A meditation on hospitals, allotments and the National Health Service.

While I’m writing this I’m listening to the ‘NHS Symphony’. A new choral work commissioned by BBC Radio 3 to celebrate the 70th anniversary of our health service. It contains a collage of sounds from two Birmingham NHS hospitals, routine sounds and major life event sounds. From the cradle to the grave. From birth to death with the NHS. Humanity’s greatest creation.

All day until coming home and listening to this I’ve been at Sarah’s allotment. Together with Sarah this time though so often on my own these past weeks of her sea kayaking journeys to the Western Isles and Anglesey.

Quiet evenings walking over to Sarah’s garden in the city. To water it, weed it, care for it, notice what is happening there.

It has to be nurtured, a nurse has just said about someone’s heart. You have to preserve the heart.

I have loved the noticing and the nurturing. The seeds sprouting, the leaves poking up, unfurling. Some days all together of not much happening. Then others with changes happening every day on the run.

I’ve loved the rhythm. The walking to water. The quiet evenings amongst the midsummer allotment gardens. Us gardeners drifting past each other in the fading light. Private moments of not speaking. Each of us doing something personal. For our hearts, for our places.

The words in the symphony keep returning to time. And death is not hidden. Passing on and the risks of infection and surgery are in the conversations. Those conversations where you know the room has gone real.

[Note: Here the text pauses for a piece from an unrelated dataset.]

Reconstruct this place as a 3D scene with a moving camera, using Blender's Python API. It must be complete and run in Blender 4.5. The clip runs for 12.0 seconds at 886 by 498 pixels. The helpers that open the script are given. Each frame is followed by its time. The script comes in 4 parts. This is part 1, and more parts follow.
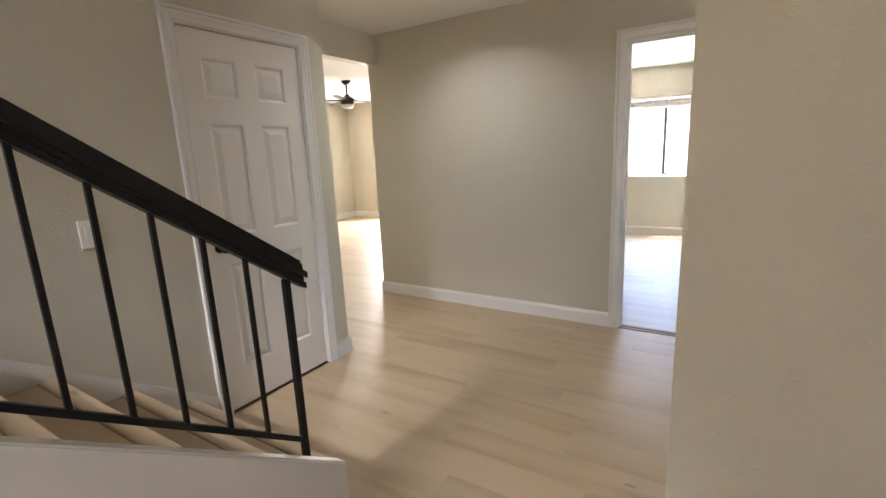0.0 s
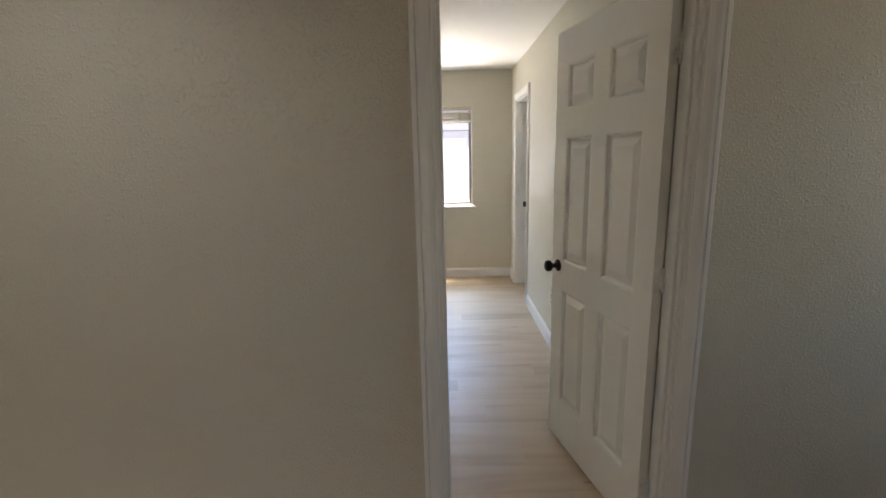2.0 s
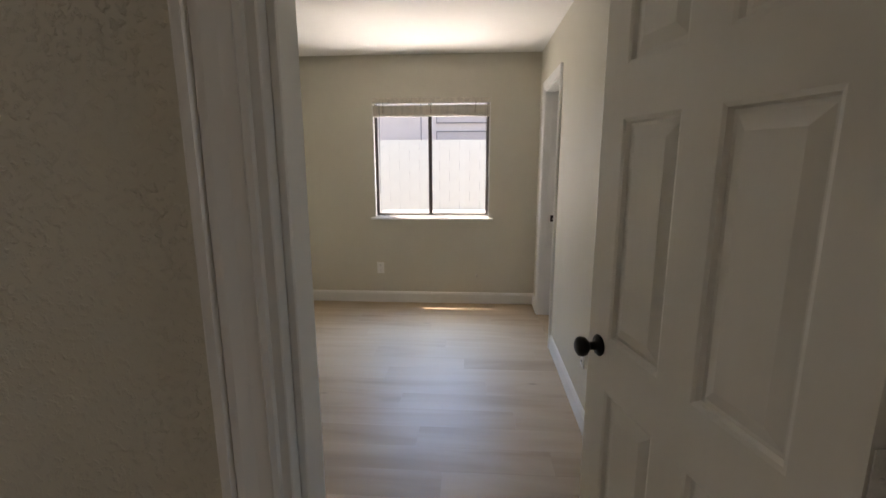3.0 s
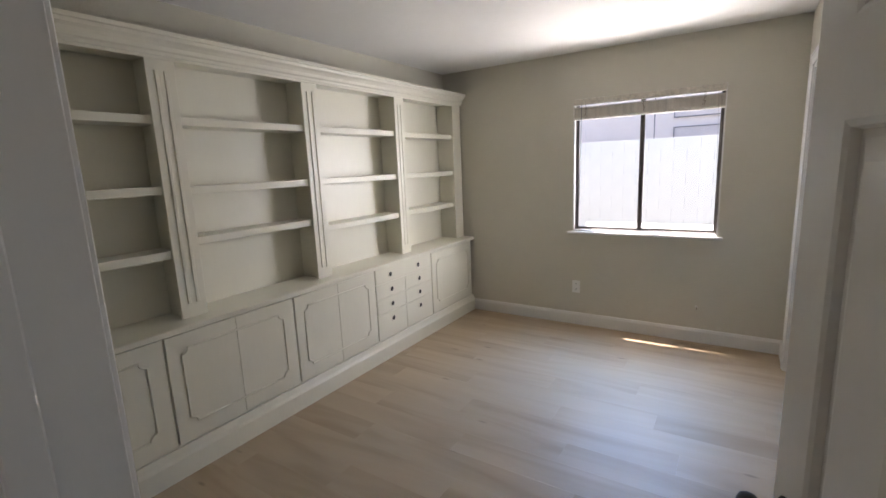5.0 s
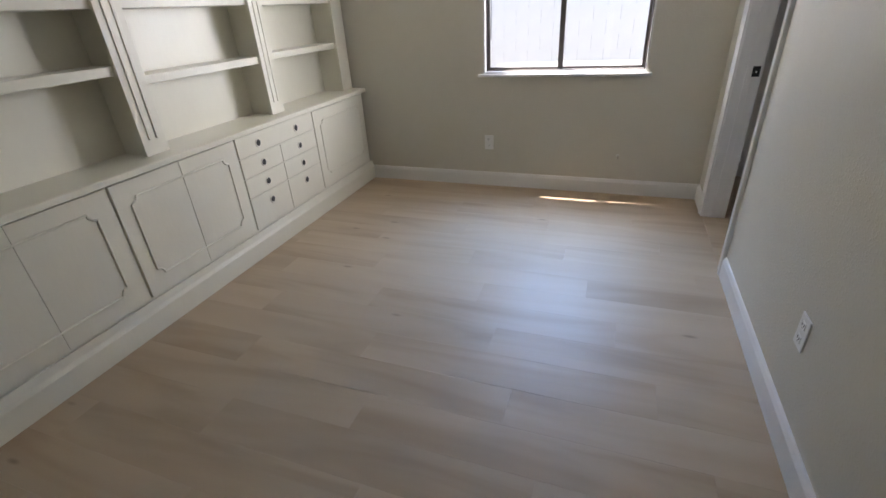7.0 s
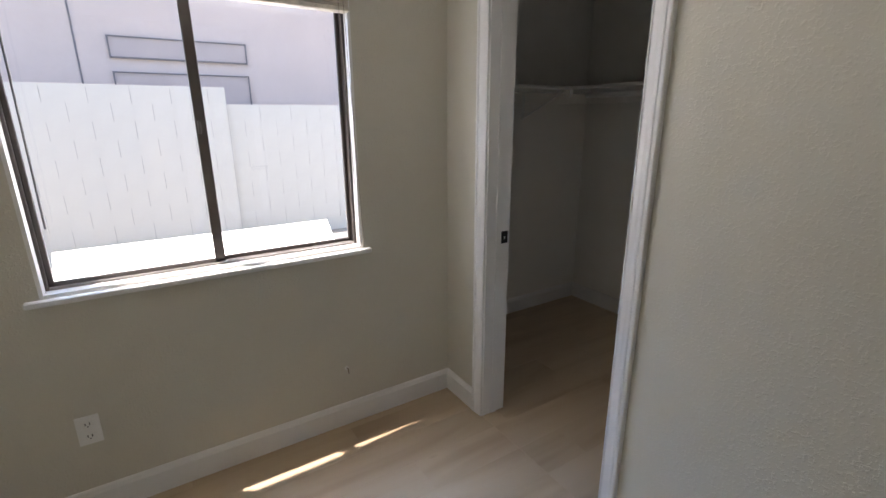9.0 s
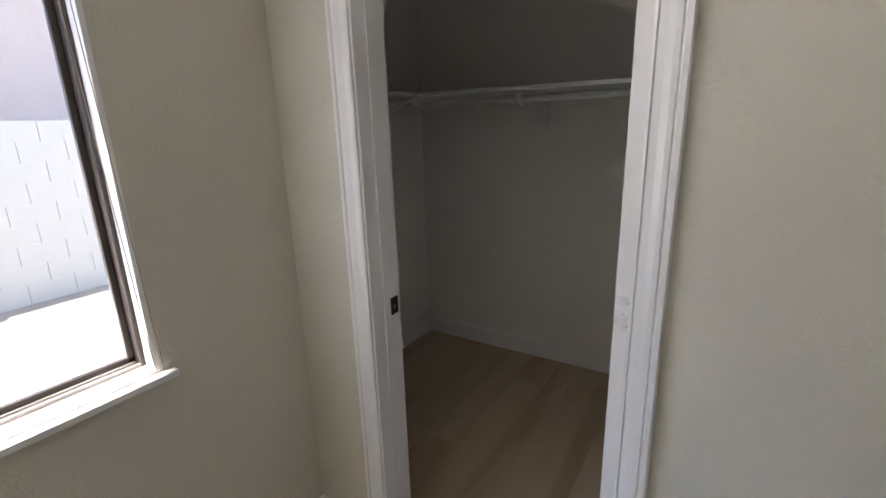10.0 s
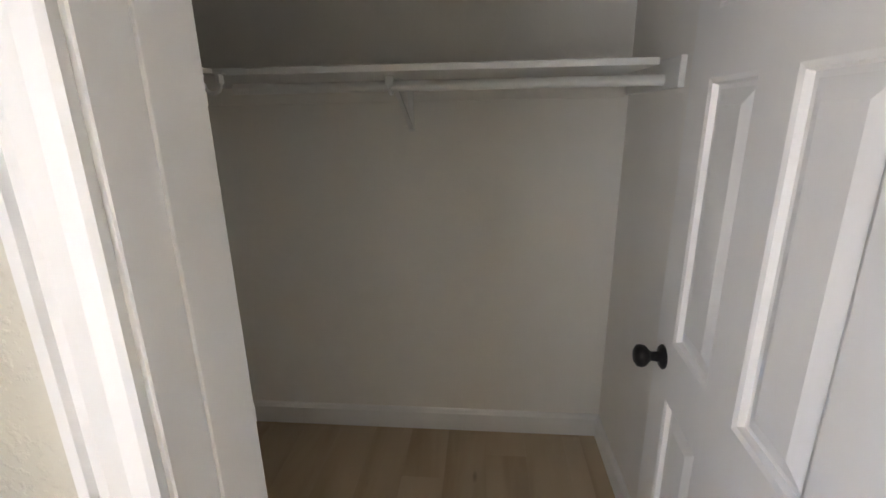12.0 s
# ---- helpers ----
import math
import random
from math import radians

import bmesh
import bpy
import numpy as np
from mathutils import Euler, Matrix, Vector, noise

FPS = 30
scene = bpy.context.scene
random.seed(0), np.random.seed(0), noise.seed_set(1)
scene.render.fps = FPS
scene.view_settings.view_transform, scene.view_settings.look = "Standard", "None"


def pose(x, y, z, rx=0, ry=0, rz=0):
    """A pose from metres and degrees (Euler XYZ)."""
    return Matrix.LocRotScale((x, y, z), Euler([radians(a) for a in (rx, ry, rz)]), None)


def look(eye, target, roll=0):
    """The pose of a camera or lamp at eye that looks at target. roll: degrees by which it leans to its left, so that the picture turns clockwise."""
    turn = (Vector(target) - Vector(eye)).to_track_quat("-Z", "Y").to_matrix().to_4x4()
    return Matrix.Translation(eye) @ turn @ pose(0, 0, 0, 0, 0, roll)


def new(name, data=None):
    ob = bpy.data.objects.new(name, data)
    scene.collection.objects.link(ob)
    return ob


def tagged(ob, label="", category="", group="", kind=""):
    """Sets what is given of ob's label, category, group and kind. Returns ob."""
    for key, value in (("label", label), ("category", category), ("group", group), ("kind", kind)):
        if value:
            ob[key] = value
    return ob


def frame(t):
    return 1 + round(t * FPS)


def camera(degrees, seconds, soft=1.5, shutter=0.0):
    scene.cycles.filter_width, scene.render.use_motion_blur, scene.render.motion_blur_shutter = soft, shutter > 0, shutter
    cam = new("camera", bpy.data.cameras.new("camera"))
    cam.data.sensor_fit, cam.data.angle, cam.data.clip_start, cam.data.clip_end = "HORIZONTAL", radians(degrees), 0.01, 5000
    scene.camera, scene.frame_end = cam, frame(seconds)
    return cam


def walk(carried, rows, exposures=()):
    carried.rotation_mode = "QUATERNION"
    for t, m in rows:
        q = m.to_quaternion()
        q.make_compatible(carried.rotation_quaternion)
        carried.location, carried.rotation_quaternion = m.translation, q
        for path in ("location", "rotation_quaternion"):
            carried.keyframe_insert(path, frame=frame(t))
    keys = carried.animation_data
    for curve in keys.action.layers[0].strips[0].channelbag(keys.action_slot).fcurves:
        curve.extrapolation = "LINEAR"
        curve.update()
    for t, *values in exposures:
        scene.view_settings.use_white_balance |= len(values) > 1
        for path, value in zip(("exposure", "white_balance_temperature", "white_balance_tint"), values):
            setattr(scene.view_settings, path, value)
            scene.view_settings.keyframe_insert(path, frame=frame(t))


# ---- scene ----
cam = camera(88.4, 12.0)
PATH = [
    (0, (0.647, -3.454, 1.367), (-0.405, -1.805, 0.952), -2.6),
    (0.3, (0.463, -3.163, 1.351), (-0.407, -1.409, 0.942), -2.7),
    (0.5, (0.342, -2.961, 1.372), (-0.41, -1.152, 0.971), -2.9),
    (1, (0.148, -2.43, 1.384), (-0.331, -0.524, 1.015), -2.0),
    (1.5, (0.033, -1.917, 1.488), (-0.201, 0.027, 1.081), -1.7),
    (2, (0.012, -1.423, 1.494), (0.0, 0.535, 1.089), -1.4),
    (2.5, (0.119, -0.934, 1.504), (0.143, 1.023, 1.095), -0.7),
    (3, (0.214, -0.466, 1.463), (0.075, 1.491, 1.075), -0.2),
    (3.5, (0.27, -0.124, 1.49), (-0.207, 1.785, 1.134), -1.0),
    (3.7, (0.309, -0.025, 1.468), (-0.331, 1.842, 1.142), -1.3),
    (5.3, (0.477, -0.067, 1.53), (-0.612, 1.565, 1.14), -2.7),
    (5.5, (0.433, -0.073, 1.512), (-0.617, 1.57, 1.067), -2.9),
    (6, (0.359, 0.1, 1.447), (-0.607, 1.722, 0.786), -3.8),
    (6.5, (0.306, 0.287, 1.37), (-0.543, 1.878, 0.505), -4.7),
    (6.7, (0.264, 0.355, 1.356), (-0.512, 1.937, 0.41), -4.9),
    (8.3, (-0.333, 1.531, 1.43), (0.037, 3.377, 0.758), 1.0),
    (8.5, (-0.392, 1.723, 1.467), (0.169, 3.534, 0.829), 0.4),
    (9, (-0.408, 2.157, 1.46), (0.615, 3.784, 0.904), -0.3),
    (9.5, (-0.288, 2.526, 1.476), (1.075, 3.881, 0.923), -1.3),
    (10, (-0.148, 2.868, 1.481), (1.483, 3.899, 0.953), -1.7),
    (10.5, (0.119, 3.165, 1.468), (1.938, 3.818, 0.95), -1.8),
    (11, (0.358, 3.358, 1.493), (2.25, 3.689, 0.936), -1.3),
    (11.5, (0.512, 3.495, 1.496), (2.431, 3.543, 0.937), -1.2),
    (12, (0.526, 3.478, 1.498), (2.436, 3.655, 0.936), -0.95),
]
EXPOSURES = [(0.0, 3.75, 6850, 15), (0.5, 3.25, 7050, 15), (1.0, 2.9, 6950, 12), (1.5, 2.7, 7050, 14), (2.5, 2.8, 7100, 15), (3.0, 2.0, 7400, 18), (3.5, 1.6, 7400, 20), (5.3, 2.2, 6500, 18),
             (6.5, 2.2, 6350, 17), (8.5, 1.72, 6800, 20), (9.0, 1.8, 6650, 18), (9.5, 1.75, 6600, 16), (10.0, 2.0, 6600, 18), (10.5, 2.8, 6700, 18), (11.0, 2.75, 6800, 18), (12.0, 3.0, 6850, 18)]
walk(cam, [(t, look(eye, target, roll)) for t, eye, target, roll in PATH], EXPOSURES)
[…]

I don’t remember the names of most of the plants in the garden. But I know exactly where they are and where they are up to each day. Surprised by the colours of new flowers some days. The white climbing rose that grows some pink ones. The sudden red one in the trellis of pink and purple sweet peas.

Not all of the raspberry plants survived. Not all of the seeds germinated. But the garden grew under my care, in my meditations, over May, through to now July.

A proper if late spring giving way to a proper surprise summer. Parched grass. Daily watering of the seeds and shrubs.

Arms folded, relax. Everyone ready? Ready, set, lift and down. The sounds of the rhythms of the hospitals.

Getting busy isn’t it?

Life in the garden fragile like the hospitals. Being noticed and nurtured.

Make a fist for me? Stick your tongue out?

I’ll come back to you in a bit, right?

The water is collected from the roof of the shed, along the gutters, into the butts. And is running low, running out from sunny weeks without rain. Brown water now from the tap at the bottom of the main water butt.

Water is life.

A baby cries,

Tiring, very tiring, a boy at last, last night at twenty past seven.

It’ll be nice to go home and sit on the sofa.

See you later.

The Symphony returning and returning to the rhythms of the hospitals. The lives and deaths of every day.

Dignity, the beginning and the end would be the  same.

The Symphony ends.

I walk away. The allotment gate closed behind me. All watered now. All done. Until tomorrow.

Just beautiful.

The NHS Symphony is here to listen to, for now.

The patterns and flows of life in the NHS captured in immersive stereo, with specially commissioned music sung by NHS staff and The Bach Choir. In the maternity unit at Birmingham’s Heartlands Hospital, the heart rate of an unborn child gives cause for concern. Across town at Queen Elizabeth Hospital, patients with critical heart conditions are closely monitored hour by hour. Downstairs in A&E, staff begin their shift not knowing what awaits them.

Between the Ears marks the 70th anniversary of the NHS with a unique composition depicting two Birmingham hospitals as they care for patients from cradle to grave. In four movements, the rhythms of the health service are accompanied by a special choral work written by award winning composer Alex Woolf, an alumnus of the BBC’s Proms Inspire Scheme.

The NHS Symphony is recorded in binaural stereo which simulates how the human ear hears sounds. For a fully immersive experience, the programme is best listened to on headphones. The Bach Choir are joined by members of the Barts Choir, the Lewisham & Greenwich NHS Choir and the Royal Free Music Society Choir

Conductor: Mark Austin

Solo soprano: Julia Blinko

Composer/pianist: Alex Woolf

Producer: Laurence Grissell.

Thank you all. Thank you BBC Radio 3 and Petroc Trelawny for drawing my attention to the music.

Thank you everyone working in the NHS. Humanity’s greatest creation.